Feds to help Wards Cove workers
SEATTLE - About 1,400 laid-off Wards Cove workers in Washington and Alaska have been certified by the U.S. Labor Department to receive help finding new jobs under the Trade Act of 1974.
The agency found the layoffs resulted from growing reliance on imported fish by Wards Cove's major customers.
The decision makes workers who have been laid off or reduced from full- to part-time work since Jan. 10 eligible for career counseling, job placement assistance, job search and relocation allowances, financial support during long-term training and other services.
The action covers workers who produced frozen, fresh and canned fish or supported fishermen at fish camps in Alitak, Craig, Dillingham, Egegik, Excursion Inlet, Haines, Ketchikan, Naknek, Seward and South Naknek.
Also covered are workers in Seattle who provided support services for operations in Alaska.
Coast Guard finds ship suspected in collision
ANCHORAGE - The U.S. Coast Guard said Tuesday it had located the freighter believed to have been involved in a Monday morning collision in the Bering Sea.
Authorities began searching for the freighter after a 101-foot crab boat, the Katrina Em, reported it had collided with the ship and that the vessel hadn't stopped. No one was injured, but a 15-foot section of the crabber's bow was crushed.
A Coast Guard C-130 located the freighter, the Arkona Trader, an Antigua-Barbuda flagged ship, around 4 p.m. Monday about 125 miles north of Attu Island. The C-130 crew reported seeing a 3-foot hole in the side of the Arkona Trader about 9 feet above the waterline, Coast Guard officials said.
Coast Guard investigators talked to the Arkona Trader via satellite phone. The master said he knew his vessel was close to another vessel but was unaware there had been a collision, according to the Coast Guard. The freighter is about five times the size of the crab boat.
The Arkona Trader is headed to Yokohama, Japan, where Coast Guard personnel hope to board the vessel to investigate further. The Katrina Em, a Kodiak-based cod-pot boat, remained in Dutch Harbor, where it was being repaired.
Second man pleads guilty in check scam
ANCHORAGE - A second man has pleaded guilty in a check-cashing scam that involved counterfeit state checks.
Richard Austin pleaded guilty to one count of bank fraud Tuesday in U.S. District Court.
Austin was indicted by a grand jury last month on charges of bank fraud. Court documents said he used a computer and laser printer to make the bogus state checks, according to an FBI criminal complaint.
A cohort, Edward Bailey, cashed them at local banks, court documents said. Bailey pleaded guilty to bank fraud last month.
Altogether, the men from the check cashing ring tried to steal about $100,000 with the fake checks in December and January, the criminal complaint said.
Austin's sentencing date was set for May, prosecutors said.

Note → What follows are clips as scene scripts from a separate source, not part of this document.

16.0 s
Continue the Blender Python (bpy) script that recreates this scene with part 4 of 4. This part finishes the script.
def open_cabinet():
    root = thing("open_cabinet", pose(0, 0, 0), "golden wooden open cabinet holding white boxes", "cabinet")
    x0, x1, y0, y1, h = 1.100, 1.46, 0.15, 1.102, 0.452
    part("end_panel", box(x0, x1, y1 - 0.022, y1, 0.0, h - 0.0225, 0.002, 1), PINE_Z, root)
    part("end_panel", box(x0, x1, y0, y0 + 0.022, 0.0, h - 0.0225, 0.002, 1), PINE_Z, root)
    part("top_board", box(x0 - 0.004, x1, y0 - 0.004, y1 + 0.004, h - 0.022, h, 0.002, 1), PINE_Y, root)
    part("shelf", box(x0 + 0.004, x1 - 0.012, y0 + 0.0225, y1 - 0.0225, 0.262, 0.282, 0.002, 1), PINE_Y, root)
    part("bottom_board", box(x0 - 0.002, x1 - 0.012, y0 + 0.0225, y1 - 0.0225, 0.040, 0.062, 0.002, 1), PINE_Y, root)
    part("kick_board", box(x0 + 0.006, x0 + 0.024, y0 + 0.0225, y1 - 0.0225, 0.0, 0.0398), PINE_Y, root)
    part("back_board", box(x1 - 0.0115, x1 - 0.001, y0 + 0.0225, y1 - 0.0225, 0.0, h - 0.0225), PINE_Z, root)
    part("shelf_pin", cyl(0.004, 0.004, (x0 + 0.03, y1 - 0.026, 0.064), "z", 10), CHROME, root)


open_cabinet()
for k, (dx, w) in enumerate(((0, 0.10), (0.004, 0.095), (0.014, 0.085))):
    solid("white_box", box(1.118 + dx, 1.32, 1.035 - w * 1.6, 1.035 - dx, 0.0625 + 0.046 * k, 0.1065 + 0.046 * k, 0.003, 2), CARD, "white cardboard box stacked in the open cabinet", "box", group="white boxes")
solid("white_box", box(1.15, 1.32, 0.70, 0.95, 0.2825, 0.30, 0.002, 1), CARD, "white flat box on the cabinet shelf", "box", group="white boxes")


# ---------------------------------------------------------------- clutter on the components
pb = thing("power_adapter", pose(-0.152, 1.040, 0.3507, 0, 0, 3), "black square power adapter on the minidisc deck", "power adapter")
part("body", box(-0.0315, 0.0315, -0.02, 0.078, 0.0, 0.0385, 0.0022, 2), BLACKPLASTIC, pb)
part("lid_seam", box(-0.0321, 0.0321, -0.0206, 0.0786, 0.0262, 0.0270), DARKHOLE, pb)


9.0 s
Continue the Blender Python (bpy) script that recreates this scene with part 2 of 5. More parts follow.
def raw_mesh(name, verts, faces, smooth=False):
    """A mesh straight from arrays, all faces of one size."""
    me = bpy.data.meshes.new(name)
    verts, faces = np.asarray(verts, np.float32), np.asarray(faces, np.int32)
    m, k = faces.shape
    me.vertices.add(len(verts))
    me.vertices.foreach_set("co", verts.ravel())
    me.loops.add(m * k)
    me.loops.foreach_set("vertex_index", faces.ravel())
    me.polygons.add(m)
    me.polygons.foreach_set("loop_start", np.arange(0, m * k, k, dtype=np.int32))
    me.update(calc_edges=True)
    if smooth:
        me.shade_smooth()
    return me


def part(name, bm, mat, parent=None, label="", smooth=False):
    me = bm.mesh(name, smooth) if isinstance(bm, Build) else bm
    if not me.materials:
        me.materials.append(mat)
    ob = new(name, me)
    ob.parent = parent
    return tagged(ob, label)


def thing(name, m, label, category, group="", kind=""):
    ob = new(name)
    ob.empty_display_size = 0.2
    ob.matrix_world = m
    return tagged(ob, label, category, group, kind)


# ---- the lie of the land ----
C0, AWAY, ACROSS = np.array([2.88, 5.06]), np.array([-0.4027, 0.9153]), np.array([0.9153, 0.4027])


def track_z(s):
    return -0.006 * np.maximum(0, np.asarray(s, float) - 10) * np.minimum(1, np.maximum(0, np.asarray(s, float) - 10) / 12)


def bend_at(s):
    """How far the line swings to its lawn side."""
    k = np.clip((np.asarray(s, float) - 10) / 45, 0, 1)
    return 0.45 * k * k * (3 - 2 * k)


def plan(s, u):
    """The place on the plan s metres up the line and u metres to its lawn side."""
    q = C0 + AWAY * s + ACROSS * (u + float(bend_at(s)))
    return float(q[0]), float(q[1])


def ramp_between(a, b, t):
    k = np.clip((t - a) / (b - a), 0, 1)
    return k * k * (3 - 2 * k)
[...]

Judge orders second dog cruelty trial
CHOTEAU, Wyo. - Two Alaskans will face a second trial on 181 charges of animal cruelty, Justice of the Peace Pete Howard ruled Monday.
Howard said the retrial of Jon Harman and Athena Lethcoe-Harman will be in April at a time and location to be decided later. It will be either here or in Shelby, depending on whether a change of venue is requested, he said.

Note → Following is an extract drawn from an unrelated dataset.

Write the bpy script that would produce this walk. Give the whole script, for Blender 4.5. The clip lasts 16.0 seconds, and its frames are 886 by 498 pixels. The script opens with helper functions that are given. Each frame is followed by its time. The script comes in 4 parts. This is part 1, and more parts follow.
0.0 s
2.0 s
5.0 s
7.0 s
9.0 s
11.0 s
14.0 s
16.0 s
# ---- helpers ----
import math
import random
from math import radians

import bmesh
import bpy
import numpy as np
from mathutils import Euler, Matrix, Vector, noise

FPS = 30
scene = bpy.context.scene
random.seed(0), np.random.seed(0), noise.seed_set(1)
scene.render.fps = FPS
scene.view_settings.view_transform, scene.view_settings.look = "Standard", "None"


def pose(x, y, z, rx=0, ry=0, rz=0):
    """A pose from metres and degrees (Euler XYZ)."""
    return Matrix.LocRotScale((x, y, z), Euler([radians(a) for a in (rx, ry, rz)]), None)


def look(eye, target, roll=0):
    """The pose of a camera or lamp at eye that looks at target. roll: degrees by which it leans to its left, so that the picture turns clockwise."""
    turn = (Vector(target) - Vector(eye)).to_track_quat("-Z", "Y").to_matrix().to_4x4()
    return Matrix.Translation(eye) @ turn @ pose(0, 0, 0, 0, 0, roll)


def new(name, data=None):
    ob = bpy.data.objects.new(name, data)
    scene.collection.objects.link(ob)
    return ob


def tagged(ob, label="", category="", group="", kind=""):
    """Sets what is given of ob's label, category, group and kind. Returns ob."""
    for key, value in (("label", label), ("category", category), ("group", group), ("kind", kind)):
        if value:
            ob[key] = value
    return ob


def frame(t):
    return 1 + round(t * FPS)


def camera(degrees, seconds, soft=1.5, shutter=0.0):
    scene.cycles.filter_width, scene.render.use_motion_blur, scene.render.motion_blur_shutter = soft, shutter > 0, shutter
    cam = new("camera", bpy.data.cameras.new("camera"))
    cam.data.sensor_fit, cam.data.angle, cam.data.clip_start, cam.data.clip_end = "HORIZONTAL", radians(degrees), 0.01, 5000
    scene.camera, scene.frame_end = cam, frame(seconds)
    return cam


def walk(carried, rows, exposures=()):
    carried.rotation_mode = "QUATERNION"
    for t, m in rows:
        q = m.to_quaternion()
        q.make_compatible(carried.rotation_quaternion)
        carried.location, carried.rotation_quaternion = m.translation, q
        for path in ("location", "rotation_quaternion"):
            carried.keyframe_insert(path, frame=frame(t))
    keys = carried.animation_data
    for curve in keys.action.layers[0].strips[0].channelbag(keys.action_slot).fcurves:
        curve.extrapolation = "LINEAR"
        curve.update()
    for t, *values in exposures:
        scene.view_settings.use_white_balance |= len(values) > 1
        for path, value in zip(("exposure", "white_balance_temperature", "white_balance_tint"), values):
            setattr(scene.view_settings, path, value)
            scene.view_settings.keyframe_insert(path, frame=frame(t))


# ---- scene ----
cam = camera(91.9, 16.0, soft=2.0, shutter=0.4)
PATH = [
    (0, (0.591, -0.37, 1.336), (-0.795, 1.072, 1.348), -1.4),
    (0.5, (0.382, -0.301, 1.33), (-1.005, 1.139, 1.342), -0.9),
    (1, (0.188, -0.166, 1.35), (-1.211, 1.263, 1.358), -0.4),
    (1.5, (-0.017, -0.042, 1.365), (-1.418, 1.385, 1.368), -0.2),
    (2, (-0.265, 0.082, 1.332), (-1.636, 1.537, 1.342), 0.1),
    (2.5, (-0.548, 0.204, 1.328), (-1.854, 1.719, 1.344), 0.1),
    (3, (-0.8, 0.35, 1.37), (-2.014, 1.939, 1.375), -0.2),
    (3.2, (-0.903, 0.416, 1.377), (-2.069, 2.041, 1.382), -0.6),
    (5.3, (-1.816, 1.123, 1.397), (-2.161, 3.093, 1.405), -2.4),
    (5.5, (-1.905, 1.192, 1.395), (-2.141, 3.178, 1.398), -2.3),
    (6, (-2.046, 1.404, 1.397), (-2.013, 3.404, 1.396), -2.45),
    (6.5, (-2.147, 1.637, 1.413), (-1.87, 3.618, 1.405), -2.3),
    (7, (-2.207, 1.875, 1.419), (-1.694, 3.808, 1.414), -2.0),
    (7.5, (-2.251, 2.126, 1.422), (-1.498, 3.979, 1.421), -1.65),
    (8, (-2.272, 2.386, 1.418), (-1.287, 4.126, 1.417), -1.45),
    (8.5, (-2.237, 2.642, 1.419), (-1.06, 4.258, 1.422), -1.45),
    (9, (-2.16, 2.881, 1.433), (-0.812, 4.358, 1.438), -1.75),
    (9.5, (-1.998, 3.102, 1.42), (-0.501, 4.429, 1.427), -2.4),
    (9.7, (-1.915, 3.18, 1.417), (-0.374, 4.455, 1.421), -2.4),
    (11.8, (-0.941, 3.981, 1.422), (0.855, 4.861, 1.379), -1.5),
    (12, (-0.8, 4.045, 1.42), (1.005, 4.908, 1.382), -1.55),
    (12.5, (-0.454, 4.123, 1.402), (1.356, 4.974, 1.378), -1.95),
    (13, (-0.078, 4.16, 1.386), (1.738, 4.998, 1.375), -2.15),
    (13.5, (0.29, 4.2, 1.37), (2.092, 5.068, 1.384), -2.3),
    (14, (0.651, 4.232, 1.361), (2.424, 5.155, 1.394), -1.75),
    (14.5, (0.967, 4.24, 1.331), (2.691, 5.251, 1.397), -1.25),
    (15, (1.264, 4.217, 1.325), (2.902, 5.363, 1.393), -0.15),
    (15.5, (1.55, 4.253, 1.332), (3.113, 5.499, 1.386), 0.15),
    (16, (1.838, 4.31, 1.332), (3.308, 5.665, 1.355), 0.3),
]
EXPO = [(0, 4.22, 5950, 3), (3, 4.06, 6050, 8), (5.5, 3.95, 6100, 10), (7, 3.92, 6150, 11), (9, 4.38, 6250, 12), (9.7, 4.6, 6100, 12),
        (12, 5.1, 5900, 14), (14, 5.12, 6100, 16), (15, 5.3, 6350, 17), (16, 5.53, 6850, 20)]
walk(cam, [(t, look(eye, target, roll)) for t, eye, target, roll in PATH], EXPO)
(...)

Last fall, when the Harman's truck was stopped at the Port of Sweet Grass, officials said they found 181 collies and other animals in various stages of suffering.
Howard denied the request by the Harmans to give them custody of their animals, with one exception: Lethcoe-Harman, a diabetic, may reclaim a short-haired collie she says helps alert her when her blood sugar is about to drop.
When they were stopped at the border, the Harmons said they were in the process of moving from Nikiski, Alaska, to an area south of Woodruff, Ariz. The animals had traveled 2,240 miles over nine days, and investigators said they were malnourished, dehydrated, shivering, sick and distressed. One dog was dead.
Toole County charged the Harmans with 181 counts of misdemeanor animal cruelty. Each count is punishable by a fine of up to $500 and up to six months in jail.
A first trial ended in a mistrial in January.
Kenai teachers, district reach agreement
KENAI - The Kenai Peninsula Borough School District has reached a contract agreement with its teachers.
Negotiators reached a deal late last week, averting arbitration and a potential strike.
The three-year pact would provide a 2 percent raise in each year of the contract and an increase in the district's contribution to health care costs.
The two sides have been working on a contract since January of last year. The negotiations have been marked by unfair labor practice complaints, a lawsuit and an alleged e-mail security breach.
The teams declared an impasse in September, and a federal mediator failed to resolve the issue in November. An arbitrator was scheduled to take over the contract dispute next week, and a potential employee strike was scheduled for early May.
Members of the union still must ratify the contract and it must be approved by the Kenai School Board.